Cryptocurrency has transformed the landscape of financial transactions worldwide, offering a digital alternative to traditional currencies. At the core of cryptocurrency usage is an essential tool known as a cryptocurrency wallet. This guide aims to provide a detailed insight into what cryptocurrency wallets are, how they work, and why they are crucial for managing digital currencies.
What is a Cryptocurrency Wallet?
A cryptocurrency wallet is a digital tool that allows users to store, send, and receive digital currencies like Bitcoin, Ethereum, and many others. Unlike a physical wallet, which holds actual cash, a cryptocurrency wallet does not store physical currency. Instead, it saves cryptographic information necessary to access cryptocurrency funds.
How Do Cryptocurrency Wallets Work?
Public and Private Keys
A cryptocurrency wallet comprises two key elements: a public key and a private key. The public key can be shared with others and is used to receive funds. On the other hand, the private key is meant to be kept secret and is used to sign transactions, proving the ownership of the funds associated with the wallet.
Address
Each cryptocurrency wallet has an address, a hashed version of the public key, which acts similarly to an account number. When someone needs to send you cryptocurrency, they send it to your wallet’s address.
Blockchain Technology
The actual funds are maintained on a decentralized ledger known as the blockchain. This ledger records all transactions across a network of computers. Wallets interact with the blockchain to show users their balance and allow them to conduct transactions.

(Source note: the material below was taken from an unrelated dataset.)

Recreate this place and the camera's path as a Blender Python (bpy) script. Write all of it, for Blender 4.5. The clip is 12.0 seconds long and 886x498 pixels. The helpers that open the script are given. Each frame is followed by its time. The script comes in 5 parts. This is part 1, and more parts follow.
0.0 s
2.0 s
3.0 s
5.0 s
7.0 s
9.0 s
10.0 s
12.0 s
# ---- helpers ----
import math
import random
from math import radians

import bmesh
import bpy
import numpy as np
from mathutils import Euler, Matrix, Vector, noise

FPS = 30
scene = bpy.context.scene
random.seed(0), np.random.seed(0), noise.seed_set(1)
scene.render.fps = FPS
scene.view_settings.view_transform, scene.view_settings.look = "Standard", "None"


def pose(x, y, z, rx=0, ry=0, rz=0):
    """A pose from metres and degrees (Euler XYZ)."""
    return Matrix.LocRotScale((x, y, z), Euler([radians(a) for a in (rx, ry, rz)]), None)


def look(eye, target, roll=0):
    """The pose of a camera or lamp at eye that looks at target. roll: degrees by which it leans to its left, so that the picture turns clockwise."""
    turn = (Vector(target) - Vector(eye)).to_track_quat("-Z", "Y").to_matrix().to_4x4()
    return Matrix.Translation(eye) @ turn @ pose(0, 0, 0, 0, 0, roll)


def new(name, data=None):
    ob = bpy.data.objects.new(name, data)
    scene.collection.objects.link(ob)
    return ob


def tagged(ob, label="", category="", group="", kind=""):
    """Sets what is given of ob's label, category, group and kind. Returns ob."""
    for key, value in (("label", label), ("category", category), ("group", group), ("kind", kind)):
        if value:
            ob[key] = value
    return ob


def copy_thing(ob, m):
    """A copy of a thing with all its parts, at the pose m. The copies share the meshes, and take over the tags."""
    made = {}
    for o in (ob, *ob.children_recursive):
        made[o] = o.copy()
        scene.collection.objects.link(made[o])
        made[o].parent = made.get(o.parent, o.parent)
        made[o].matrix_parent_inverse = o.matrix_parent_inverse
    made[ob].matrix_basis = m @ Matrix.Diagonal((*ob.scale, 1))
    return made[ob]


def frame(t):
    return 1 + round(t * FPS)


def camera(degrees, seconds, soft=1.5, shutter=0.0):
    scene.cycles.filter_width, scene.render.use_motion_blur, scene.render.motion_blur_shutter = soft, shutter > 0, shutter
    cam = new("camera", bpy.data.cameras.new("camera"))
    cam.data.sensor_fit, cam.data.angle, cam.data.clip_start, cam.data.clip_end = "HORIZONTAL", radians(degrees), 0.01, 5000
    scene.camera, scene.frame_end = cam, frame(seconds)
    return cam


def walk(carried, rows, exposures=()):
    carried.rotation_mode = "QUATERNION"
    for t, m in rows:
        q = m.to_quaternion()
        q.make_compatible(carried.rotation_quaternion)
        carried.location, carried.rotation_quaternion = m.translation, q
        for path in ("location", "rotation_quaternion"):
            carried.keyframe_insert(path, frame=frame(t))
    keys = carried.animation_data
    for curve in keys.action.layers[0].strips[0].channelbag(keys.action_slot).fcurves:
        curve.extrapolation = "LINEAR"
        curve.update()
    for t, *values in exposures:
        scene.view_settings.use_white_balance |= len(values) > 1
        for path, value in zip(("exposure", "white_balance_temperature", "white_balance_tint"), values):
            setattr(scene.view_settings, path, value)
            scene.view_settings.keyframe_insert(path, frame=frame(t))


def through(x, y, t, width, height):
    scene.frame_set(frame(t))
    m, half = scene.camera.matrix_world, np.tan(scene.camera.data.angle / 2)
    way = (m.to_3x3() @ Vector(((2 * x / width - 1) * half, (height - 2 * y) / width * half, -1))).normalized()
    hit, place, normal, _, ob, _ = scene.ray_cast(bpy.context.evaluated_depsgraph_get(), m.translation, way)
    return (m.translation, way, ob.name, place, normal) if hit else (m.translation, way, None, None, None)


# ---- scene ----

Types of Cryptocurrency Wallets
Cryptocurrency wallets come in several forms, each offering different levels of security and accessibility:
- Hardware Wallets: These are physical devices that store your private keys offline. They are considered the most secure type of wallet because they provide protection against online attacks.
- Software Wallets: These can be desktop programs, mobile apps, or online wallets. While they are more convenient for frequent transactions, they are vulnerable to malware and hacking.
- Paper Wallets: A paper wallet involves printing out your public and private keys on paper. It is immune to online attacks but can be lost, stolen, or damaged.
Advantages of Using a Cryptocurrency Wallet
- Security: Advanced encryption techniques secure your funds, and in many cases, the storage is offline, which provides additional security.
- Convenience: Digital wallets facilitate easy and quick transactions online or in-person using mobile apps.
- Privacy: Unlike traditional bank accounts, cryptocurrency wallets can be used anonymously to a degree.
Risks and Considerations
- Security Risks: Despite the robust security features, users must be vigilant as cybersecurity threats and scams are prevalent.
- Responsibility: If you lose your private key or forget your wallet’s backup phrase, there is no way to recover your funds.
- Volatility: The value of cryptocurrencies can be highly volatile, which might affect the balance of your digital wallet.
Cryptocurrency wallets are not only essential for holding digital currencies but they also provide the tools necessary to manage and use your cryptocurrencies effectively. Whether you are an investor or a daily user, understanding and selecting the right wallet can significantly influence your experience in the cryptocurrency world. As the digital landscape evolves, keeping informed and cautious about the management of digital wallets will assist in securing your cryptographic assets.